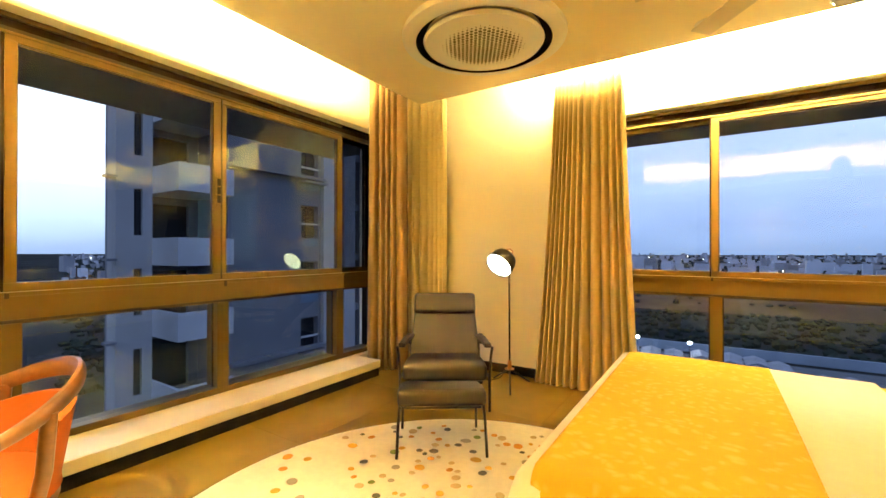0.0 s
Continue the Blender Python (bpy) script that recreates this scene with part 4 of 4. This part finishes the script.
head_bm = bm_lathe([(0.128, 0.10), (0.133, 0.104), (0.135, 0.096), (0.131, 0.055), (0.125, 0.005), (0.108, -0.032), (0.075, -0.056), (0.03, -0.064), (0, -0.065), (0, -0.057), (0.07, -0.048), (0.1, -0.026), (0.118, 0.01), (0.124, 0.055), (0.128, 0.10)], 48)
flip = Matrix.Rotation(math.pi, 4, "X")
bmesh.ops.transform(head_bm, matrix=HEADM @ flip, verts=head_bm.verts)
shade = part("shade", head_bm, DARKGREEN, fl, "dark green dome shade, white inside", smooth=True)
bm = bm_lathe([(0, 0.088), (0.1265, 0.093), (0.1265, 0.098), (0, 0.104)], 40)
bmesh.ops.transform(bm, matrix=HEADM @ flip, verts=bm.verts)
part("diffuser", bm, glow("lamp_diffuser", (1.0, 0.95, 0.76), 6.5), shade, "glowing white diffuser", smooth=True)
part("knob", bm_rod((-0.045, 0.03, 1.19), (-0.04, 0.10, 1.215), 0.018), COPPER, fl, smooth=True)
part("bail", bm_tube([(-0.05, -0.02, 1.265), (-0.01, 0.03, 1.28), (0.0, 0.08, 1.255), (-0.03, 0.10, 1.21)], 0.005, 6), COPPER, fl)

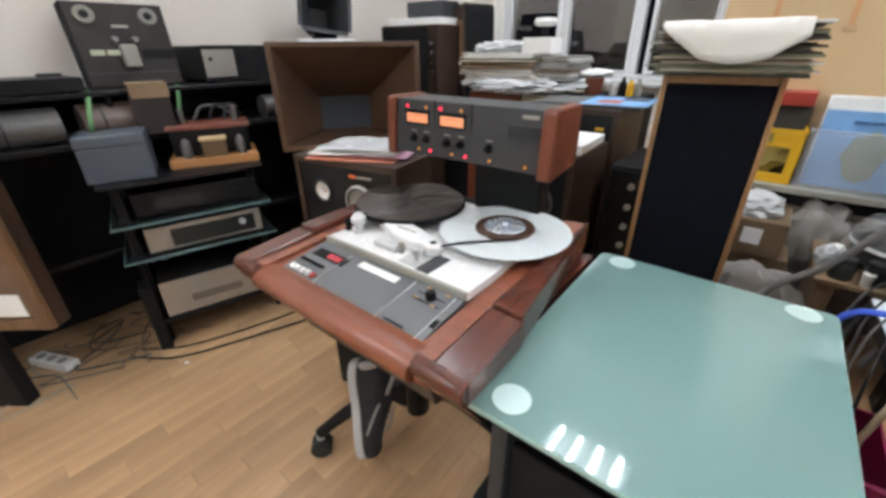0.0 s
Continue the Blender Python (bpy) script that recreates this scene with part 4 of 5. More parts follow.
part("end_mark", box(-0.145, -0.13, -0.0045, -0.003, 0.09, 0.105), MATT, un)
device("black_unit", -1.80, -0.10, 1.0175, 90, 0.30, 0.28, 0.05, BLACK, "flat black unit on the bench")
single("tool_clamp", box(-0.03, 0.04, -0.01, 0.01, 0, 0.012, 0.002), GREYV, "small grey clamp on a black unit", "clamp", m=pose(-1.92, -0.02, 1.0695, 0, 0, 90))
for k, (y, mt, l) in enumerate(((-0.16, DULLSTEEL, "grey metal cylinder unit on the bench"), (0.12, tone("brown_drum", (0.13, 0.09, 0.075), 0.4), "brown metal cylinder unit on the bench"))):
    dr = thing("metal_drum", -1.86, y, 0.8505, 90, l, "drum")
    part("barrel", disc(0.062, 0.22, 36, m=Matrix.Translation((-0.11, 0, 0.062)) @ pose(0, 0, 0, 0, 90, 0)), mt, dr, smooth=True)
    part("band", disc(0.0635, 0.008, 36, m=Matrix.Translation((-0.05, 0, 0.062)) @ pose(0, 0, 0, 0, 90, 0)), GREYV, dr, smooth=True)
single("grey_drum", disc(0.05, 0.14, 30, m=Matrix.Translation((-1.84, 0.72, 0.8505)) @ Matrix.Translation((0, 0, 0.05)) @ pose(0, 0, 0, -90, 0, 0)), DULLSTEEL, "small grey cylinder on the bench", "drum", smooth=True)
ct = single("carton", box(-0.06, 0.07, -0.05, 0.05, 0, 0.055, 0.002), CARDB, "small worn tan carton on top of a dark case", "box", m=pose(-1.80, 0.235, 0.987, 0, 0, 78))
single("dark_case", box(-0.065, 0.065, -0.045, 0.045, 0, 0.136, 0.003), tone("maroon_case", (0.022, 0.013, 0.012)), "dark case on the bench", "case", m=pose(-1.80, 0.235, 0.8505, 0, 0, 78))
for y in (0.03, 0.33):
    single("green_strap", tube([(-1.80, y, 0.859), (-1.77, y - 0.01, 0.91), (-1.79, y + 0.01, 0.98), (-1.83, y + 0.03, 1.02)], 0.008, 8), tone("green_strap", (0.10, 0.24, 0.10)), "green strap on the bench", "strap", smooth=True)

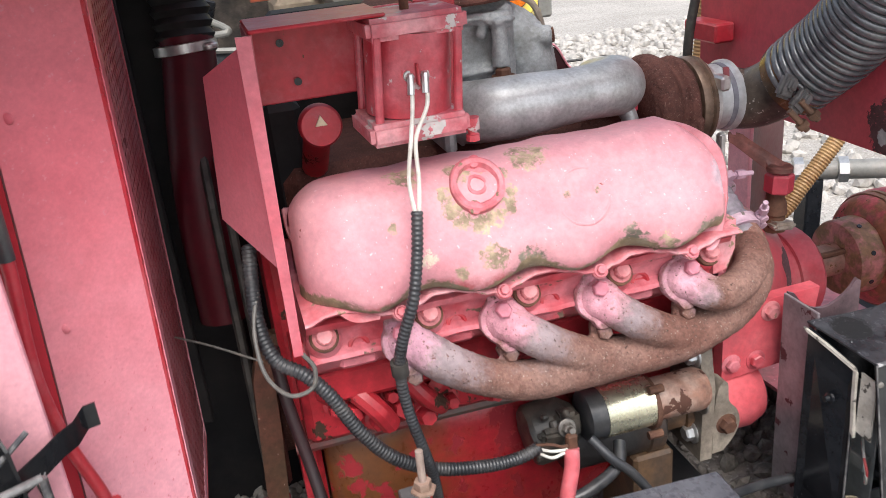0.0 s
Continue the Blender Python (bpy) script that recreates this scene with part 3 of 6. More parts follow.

========================================================================

=== What the exercise asks ===
Repeat each entry exactly as it appears; skip any picture.

=== Result ===
0.0 s
Continue the Blender Python (bpy) script that recreates this scene with part 4 of 4. This part finishes the script.
head_bm = bm_lathe([(0.128, 0.10), (0.133, 0.104), (0.135, 0.096), (0.131, 0.055), (0.125, 0.005), (0.108, -0.032), (0.075, -0.056), (0.03, -0.064), (0, -0.065), (0, -0.057), (0.07, -0.048), (0.1, -0.026), (0.118, 0.01), (0.124, 0.055), (0.128, 0.10)], 48)
flip = Matrix.Rotation(math.pi, 4, "X")
bmesh.ops.transform(head_bm, matrix=HEADM @ flip, verts=head_bm.verts)
shade = part("shade", head_bm, DARKGREEN, fl, "dark green dome shade, white inside", smooth=True)
bm = bm_lathe([(0, 0.088), (0.1265, 0.093), (0.1265, 0.098), (0, 0.104)], 40)
bmesh.ops.transform(bm, matrix=HEADM @ flip, verts=bm.verts)
part("diffuser", bm, glow("lamp_diffuser", (1.0, 0.95, 0.76), 6.5), shade, "glowing white diffuser", smooth=True)
part("knob", bm_rod((-0.045, 0.03, 1.19), (-0.04, 0.10, 1.215), 0.018), COPPER, fl, smooth=True)
part("bail", bm_tube([(-0.05, -0.02, 1.265), (-0.01, 0.03, 1.28), (0.0, 0.08, 1.255), (-0.03, 0.10, 1.21)], 0.005, 6), COPPER, fl)

0.0 s
Continue the Blender Python (bpy) script that recreates this scene with part 4 of 5. More parts follow.
part("end_mark", box(-0.145, -0.13, -0.0045, -0.003, 0.09, 0.105), MATT, un)
device("black_unit", -1.80, -0.10, 1.0175, 90, 0.30, 0.28, 0.05, BLACK, "flat black unit on the bench")
single("tool_clamp", box(-0.03, 0.04, -0.01, 0.01, 0, 0.012, 0.002), GREYV, "small grey clamp on a black unit", "clamp", m=pose(-1.92, -0.02, 1.0695, 0, 0, 90))
for k, (y, mt, l) in enumerate(((-0.16, DULLSTEEL, "grey metal cylinder unit on the bench"), (0.12, tone("brown_drum", (0.13, 0.09, 0.075), 0.4), "brown metal cylinder unit on the bench"))):
    dr = thing("metal_drum", -1.86, y, 0.8505, 90, l, "drum")
    part("barrel", disc(0.062, 0.22, 36, m=Matrix.Translation((-0.11, 0, 0.062)) @ pose(0, 0, 0, 0, 90, 0)), mt, dr, smooth=True)
    part("band", disc(0.0635, 0.008, 36, m=Matrix.Translation((-0.05, 0, 0.062)) @ pose(0, 0, 0, 0, 90, 0)), GREYV, dr, smooth=True)
single("grey_drum", disc(0.05, 0.14, 30, m=Matrix.Translation((-1.84, 0.72, 0.8505)) @ Matrix.Translation((0, 0, 0.05)) @ pose(0, 0, 0, -90, 0, 0)), DULLSTEEL, "small grey cylinder on the bench", "drum", smooth=True)
ct = single("carton", box(-0.06, 0.07, -0.05, 0.05, 0, 0.055, 0.002), CARDB, "small worn tan carton on top of a dark case", "box", m=pose(-1.80, 0.235, 0.987, 0, 0, 78))
single("dark_case", box(-0.065, 0.065, -0.045, 0.045, 0, 0.136, 0.003), tone("maroon_case", (0.022, 0.013, 0.012)), "dark case on the bench", "case", m=pose(-1.80, 0.235, 0.8505, 0, 0, 78))
for y in (0.03, 0.33):
    single("green_strap", tube([(-1.80, y, 0.859), (-1.77, y - 0.01, 0.91), (-1.79, y + 0.01, 0.98), (-1.83, y + 0.03, 1.02)], 0.008, 8), tone("green_strap", (0.10, 0.24, 0.10)), "green strap on the bench", "strap", smooth=True)

0.0 s
Continue the Blender Python (bpy) script that recreates this scene with part 3 of 6. More parts follow.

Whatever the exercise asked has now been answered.